References and credits
VISL's hand-tagged teaching corpus is an ongoing joint effort of the Danish VISL team, supervised first by Bjarne le Fevre Jakobsen (1997-2000) and later by Eckhard Bick (2000 -?), who is also responsible for the automatic annotation and revision of running text corpora, in particular the Corpus 90/2000 and Arboretum treebank projects, with text material provided by DSL.
The automatic ("free-text") Danish NLP system is based on multi-level Constraint Grammar disambiguation and is being developed by Eckhard Bick on the basis of a similar project for Portuguese. The morphological analyzer used (Danmorf) was developed on the basis of the Source Language part of his 1986 Danish-Esperanto Machine Translation system.

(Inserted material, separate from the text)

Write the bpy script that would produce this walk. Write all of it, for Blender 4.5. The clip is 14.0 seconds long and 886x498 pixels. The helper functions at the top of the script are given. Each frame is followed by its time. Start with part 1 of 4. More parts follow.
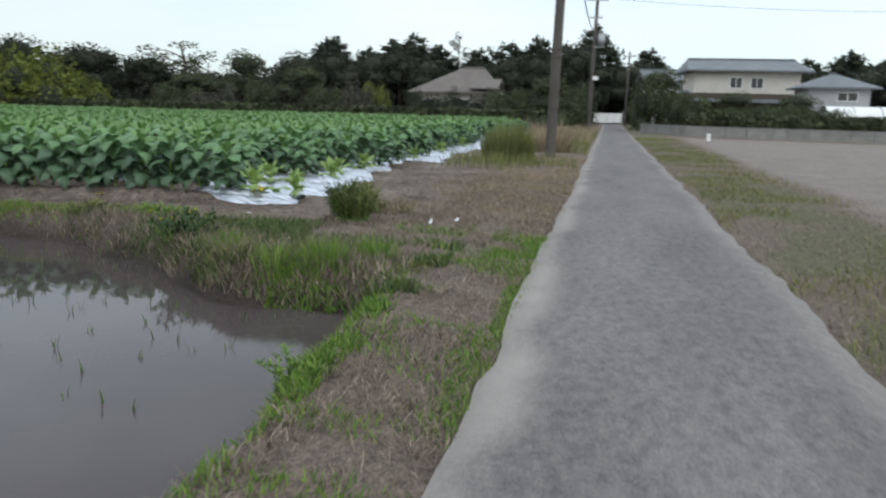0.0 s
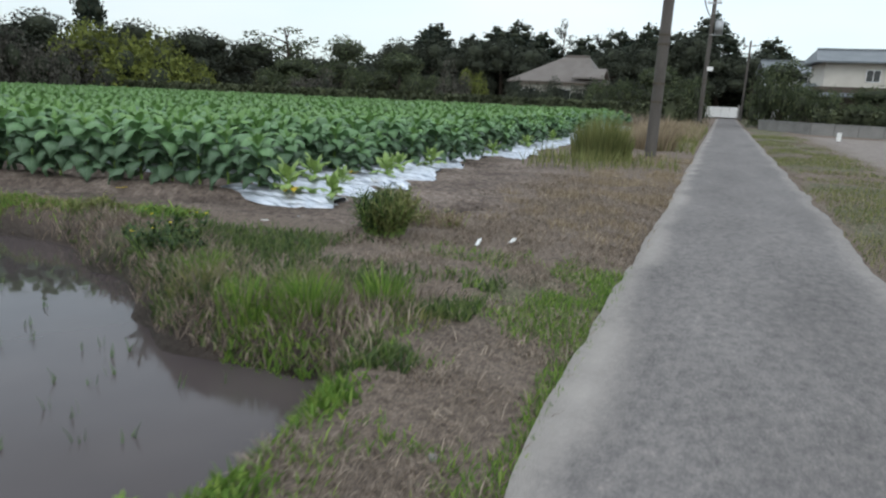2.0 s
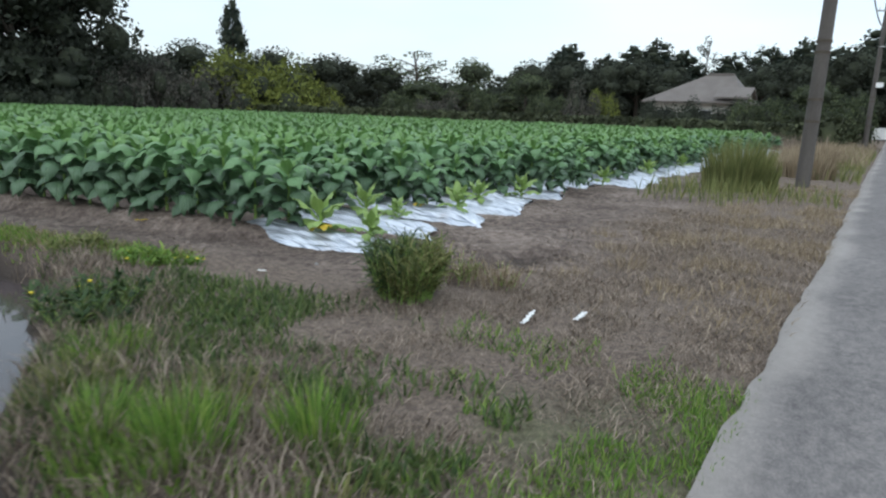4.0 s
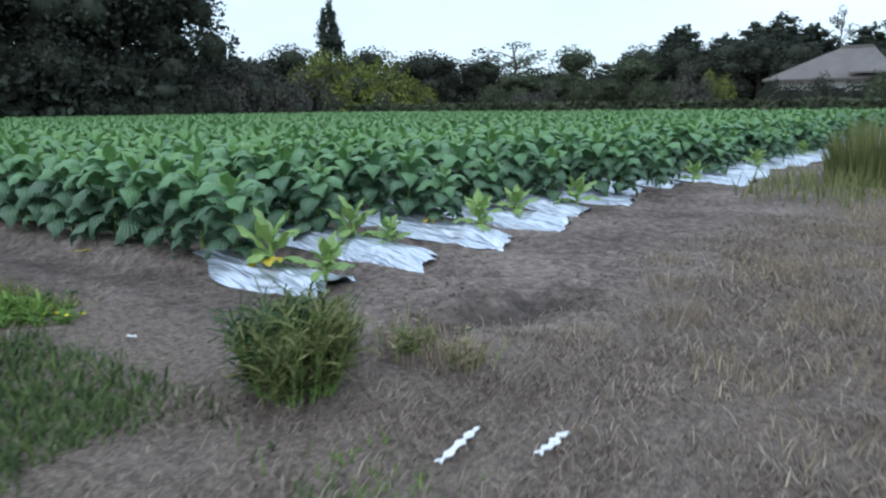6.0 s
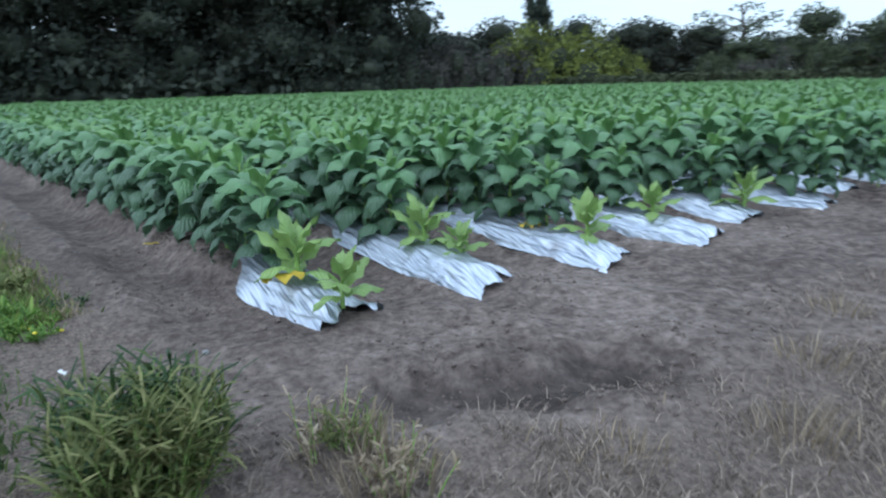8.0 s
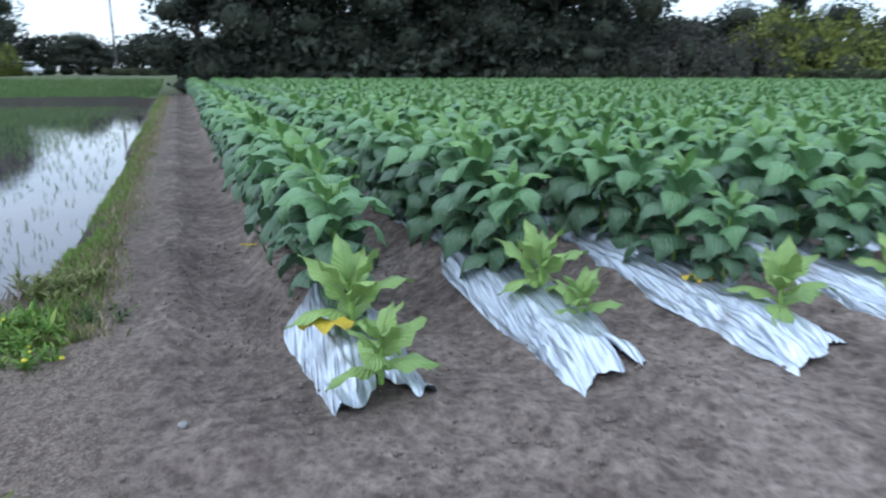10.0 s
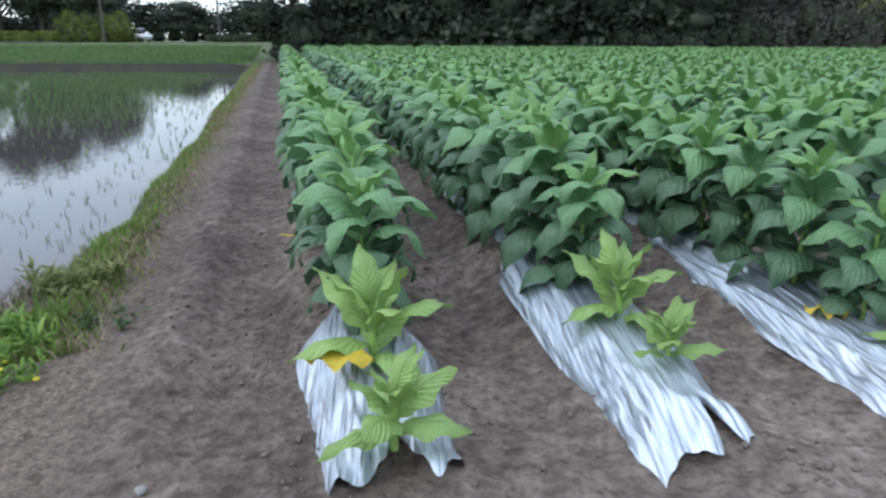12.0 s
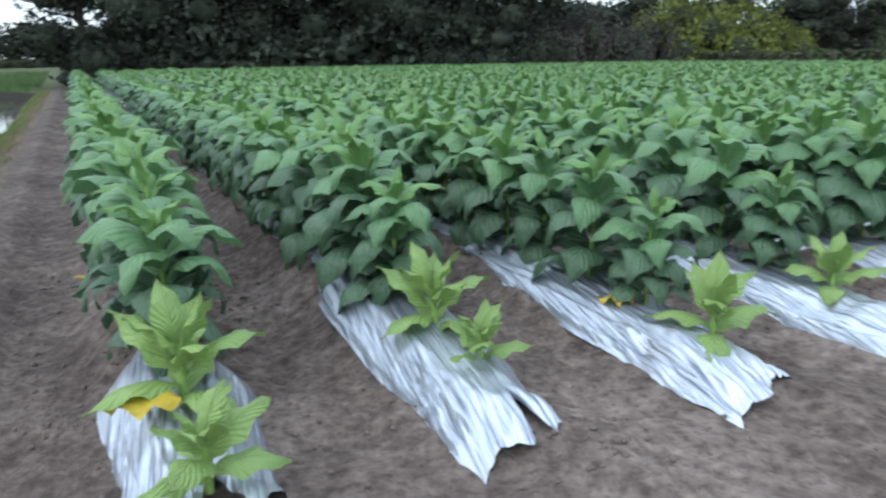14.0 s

The system's lexicon has been enhanced and corrected with the help of large lexical data bases kindly provided by DSL and Mikro Værkstedet, and with additional valency and semantic information compiled by Anders Hougaard and Lone Hegelund.
The PSG-grammar used for generating syntactic tree structures was written by Eckhard Bick and uses Martin Carlsen's cg2tree compiler. The Danish Constraint Grammar currently consists of some 7,000 contextual rules for morphological and syntactic disambiguation, and provides full parses of running Danish text. Add-on Constraint Grammars handle, among other things, case roles (Søren Harder and named entity recognition (Eckhard Bick).
For an introduction to Constraint Grammar theory, see "Fred Karlsson et.al., Constraint Grammar: A language-independent system for parsing unrestricted text, Berlin 1995". The present version of the system runs with both the CG-2 rule compiler developed and licensed by Pasi Tapanainen, and the VISL-CG compiler written by Martin Carlsen.